Just eight weeks after she passed, I found out I was pregnant with my youngest son. I have no doubt in my mind that he was a gift from her, the circle of life, one-in-one-out. So the first year of life without her went by in a haze of pregnancy and I gave birth to my beautiful angel baby just 11 months after losing my mum. It was such a bittersweet day and I wish with all my heart that she could have been there.

I thought I’d be a bit of a mess in the weeks after giving birth, hormones flying all over the place and grief rearing its ugly head with a vengeance, but to my surprise, I just got through it. I think I just battened down the hatches and got on with it (sound familiar?), because, quite frankly, what else can you do? Falling apart wasn’t an option.

So here I am, two-and-a-half years later and I think the magnitude of losing mum, having a baby and all of the milestones in-between are starting to sink in. My sense of loss and missing is more acute now than it was in those early days. My heart aches when I think of how much I want to tell her, to share with her and how desperately I wish she could meet her new grandson. I hate the fact that I can’t just pick up the phone and talk to her and ask for advice. I hate the fact that my sons won’t know how wonderful their nana was. And I hate the fact that I can never fully enjoy my own Mother’s Day with the boys, because it’s always tinged with sadness.

Suzanne and her Mum, approx. 2008

Suzanne and her Mum, approx. 2008

Of course there are so many thing that I’m grateful for too; that I got to have her as my mother for 32 years, that she taught me to be the person I am today, that she loved me unconditionally and I grew up knowing I was truly cherished and that I belonged. Something that I will make sure my sons know as they grow up too.

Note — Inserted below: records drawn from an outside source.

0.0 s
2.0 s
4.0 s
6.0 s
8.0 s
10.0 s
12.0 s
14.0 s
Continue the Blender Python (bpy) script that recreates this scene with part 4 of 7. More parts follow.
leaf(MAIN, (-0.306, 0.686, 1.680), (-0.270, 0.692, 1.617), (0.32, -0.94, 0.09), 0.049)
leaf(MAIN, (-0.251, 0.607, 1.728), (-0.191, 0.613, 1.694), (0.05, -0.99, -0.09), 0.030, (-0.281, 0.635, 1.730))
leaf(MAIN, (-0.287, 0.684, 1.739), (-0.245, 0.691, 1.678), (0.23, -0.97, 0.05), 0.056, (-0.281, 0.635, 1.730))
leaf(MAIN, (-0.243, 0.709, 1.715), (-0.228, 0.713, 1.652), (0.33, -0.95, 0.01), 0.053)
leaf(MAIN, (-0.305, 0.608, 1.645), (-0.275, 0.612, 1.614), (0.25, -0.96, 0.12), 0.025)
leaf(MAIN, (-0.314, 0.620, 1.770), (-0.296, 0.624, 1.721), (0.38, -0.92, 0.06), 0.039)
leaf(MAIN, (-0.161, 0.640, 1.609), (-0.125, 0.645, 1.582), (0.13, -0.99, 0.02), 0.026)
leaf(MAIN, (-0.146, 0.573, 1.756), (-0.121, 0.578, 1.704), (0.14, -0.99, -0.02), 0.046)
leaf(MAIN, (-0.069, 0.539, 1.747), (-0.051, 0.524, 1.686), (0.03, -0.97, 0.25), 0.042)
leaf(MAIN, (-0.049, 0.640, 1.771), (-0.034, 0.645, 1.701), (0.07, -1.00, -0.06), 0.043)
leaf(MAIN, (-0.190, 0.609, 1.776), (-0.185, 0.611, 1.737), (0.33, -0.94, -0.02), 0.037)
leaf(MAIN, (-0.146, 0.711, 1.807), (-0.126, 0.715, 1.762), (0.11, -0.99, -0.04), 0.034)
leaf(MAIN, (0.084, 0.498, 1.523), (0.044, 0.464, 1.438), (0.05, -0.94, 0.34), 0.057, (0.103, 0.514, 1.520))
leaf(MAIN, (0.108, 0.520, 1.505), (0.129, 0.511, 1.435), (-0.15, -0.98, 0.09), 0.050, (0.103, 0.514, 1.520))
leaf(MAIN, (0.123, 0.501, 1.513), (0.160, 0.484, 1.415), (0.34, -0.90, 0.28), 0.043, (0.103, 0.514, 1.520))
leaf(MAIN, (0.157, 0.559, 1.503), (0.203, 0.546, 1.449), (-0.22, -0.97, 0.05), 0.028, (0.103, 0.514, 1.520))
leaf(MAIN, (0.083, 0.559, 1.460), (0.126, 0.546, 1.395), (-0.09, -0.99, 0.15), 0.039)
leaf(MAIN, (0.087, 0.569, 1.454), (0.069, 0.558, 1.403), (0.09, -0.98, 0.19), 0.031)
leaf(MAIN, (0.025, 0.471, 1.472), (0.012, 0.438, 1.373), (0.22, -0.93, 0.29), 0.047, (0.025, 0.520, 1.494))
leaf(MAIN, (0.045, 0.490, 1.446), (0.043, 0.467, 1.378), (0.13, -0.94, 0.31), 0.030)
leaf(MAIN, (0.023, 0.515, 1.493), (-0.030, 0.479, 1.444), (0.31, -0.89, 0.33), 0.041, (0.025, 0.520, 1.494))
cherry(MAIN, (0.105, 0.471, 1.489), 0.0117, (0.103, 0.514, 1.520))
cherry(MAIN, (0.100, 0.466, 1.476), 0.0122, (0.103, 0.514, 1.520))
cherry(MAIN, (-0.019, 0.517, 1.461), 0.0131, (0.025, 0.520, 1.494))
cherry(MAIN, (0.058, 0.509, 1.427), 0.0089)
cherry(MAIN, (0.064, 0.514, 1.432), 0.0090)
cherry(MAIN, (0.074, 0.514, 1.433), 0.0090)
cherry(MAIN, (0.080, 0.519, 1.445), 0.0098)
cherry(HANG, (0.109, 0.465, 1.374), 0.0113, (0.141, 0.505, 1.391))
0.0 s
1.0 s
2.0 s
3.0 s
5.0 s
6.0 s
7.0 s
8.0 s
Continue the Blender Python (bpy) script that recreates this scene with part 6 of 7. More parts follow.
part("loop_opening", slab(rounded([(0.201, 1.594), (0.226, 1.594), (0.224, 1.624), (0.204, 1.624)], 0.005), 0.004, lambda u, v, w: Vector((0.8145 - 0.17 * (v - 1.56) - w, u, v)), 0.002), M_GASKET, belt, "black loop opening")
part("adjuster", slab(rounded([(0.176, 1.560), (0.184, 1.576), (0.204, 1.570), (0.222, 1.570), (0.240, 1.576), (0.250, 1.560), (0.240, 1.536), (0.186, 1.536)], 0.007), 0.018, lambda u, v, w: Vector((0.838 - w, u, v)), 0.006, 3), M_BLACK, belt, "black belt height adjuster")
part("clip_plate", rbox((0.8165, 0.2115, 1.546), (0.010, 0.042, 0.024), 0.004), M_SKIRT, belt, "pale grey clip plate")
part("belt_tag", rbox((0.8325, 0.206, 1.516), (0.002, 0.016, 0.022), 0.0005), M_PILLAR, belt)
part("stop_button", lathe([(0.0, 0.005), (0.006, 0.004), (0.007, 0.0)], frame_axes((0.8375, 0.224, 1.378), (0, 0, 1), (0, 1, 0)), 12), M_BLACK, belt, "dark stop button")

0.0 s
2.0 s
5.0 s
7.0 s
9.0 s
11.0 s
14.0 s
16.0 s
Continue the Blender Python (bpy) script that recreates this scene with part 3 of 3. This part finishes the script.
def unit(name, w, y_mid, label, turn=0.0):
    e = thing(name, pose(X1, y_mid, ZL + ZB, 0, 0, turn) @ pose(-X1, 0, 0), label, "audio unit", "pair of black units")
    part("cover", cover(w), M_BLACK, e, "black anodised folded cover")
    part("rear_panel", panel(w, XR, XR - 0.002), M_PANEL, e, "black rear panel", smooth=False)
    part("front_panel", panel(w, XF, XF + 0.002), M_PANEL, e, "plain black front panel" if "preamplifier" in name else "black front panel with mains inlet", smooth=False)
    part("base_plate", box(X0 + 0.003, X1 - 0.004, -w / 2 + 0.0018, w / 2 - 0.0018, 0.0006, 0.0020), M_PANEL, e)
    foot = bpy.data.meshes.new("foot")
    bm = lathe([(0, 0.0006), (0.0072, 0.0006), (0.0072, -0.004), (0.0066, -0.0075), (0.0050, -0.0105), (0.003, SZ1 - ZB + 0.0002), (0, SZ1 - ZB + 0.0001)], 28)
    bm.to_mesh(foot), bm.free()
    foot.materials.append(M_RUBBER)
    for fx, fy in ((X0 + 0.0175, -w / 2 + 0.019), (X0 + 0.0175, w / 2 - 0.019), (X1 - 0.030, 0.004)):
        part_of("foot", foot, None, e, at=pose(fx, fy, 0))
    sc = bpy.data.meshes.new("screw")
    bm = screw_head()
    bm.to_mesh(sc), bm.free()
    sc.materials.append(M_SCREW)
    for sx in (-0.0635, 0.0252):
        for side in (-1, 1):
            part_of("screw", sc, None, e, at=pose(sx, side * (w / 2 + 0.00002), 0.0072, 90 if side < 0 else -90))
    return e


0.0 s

I don’t know if these things get easier, all I do know is that you have to slowly come to terms with living a new kind of normal. Things will never be the same without her in my life, but I have to believe she’s still here, watching over me and making sure everything will be alright. Grief is a strange beast, and often it will creep up and overwhelm you in the blink of an eye. Allowing yourself time to feel the pain and process your loss is important – and I’m only fully realising the extent of this two-and-a-half years on.

I wasn’t even sure whether or not to write this post initially, but I’m glad I did. I guess the point of it is to mark the fact that she lived and died – to talk about her out loud and remember that I still have a mother, she’s just not here right now.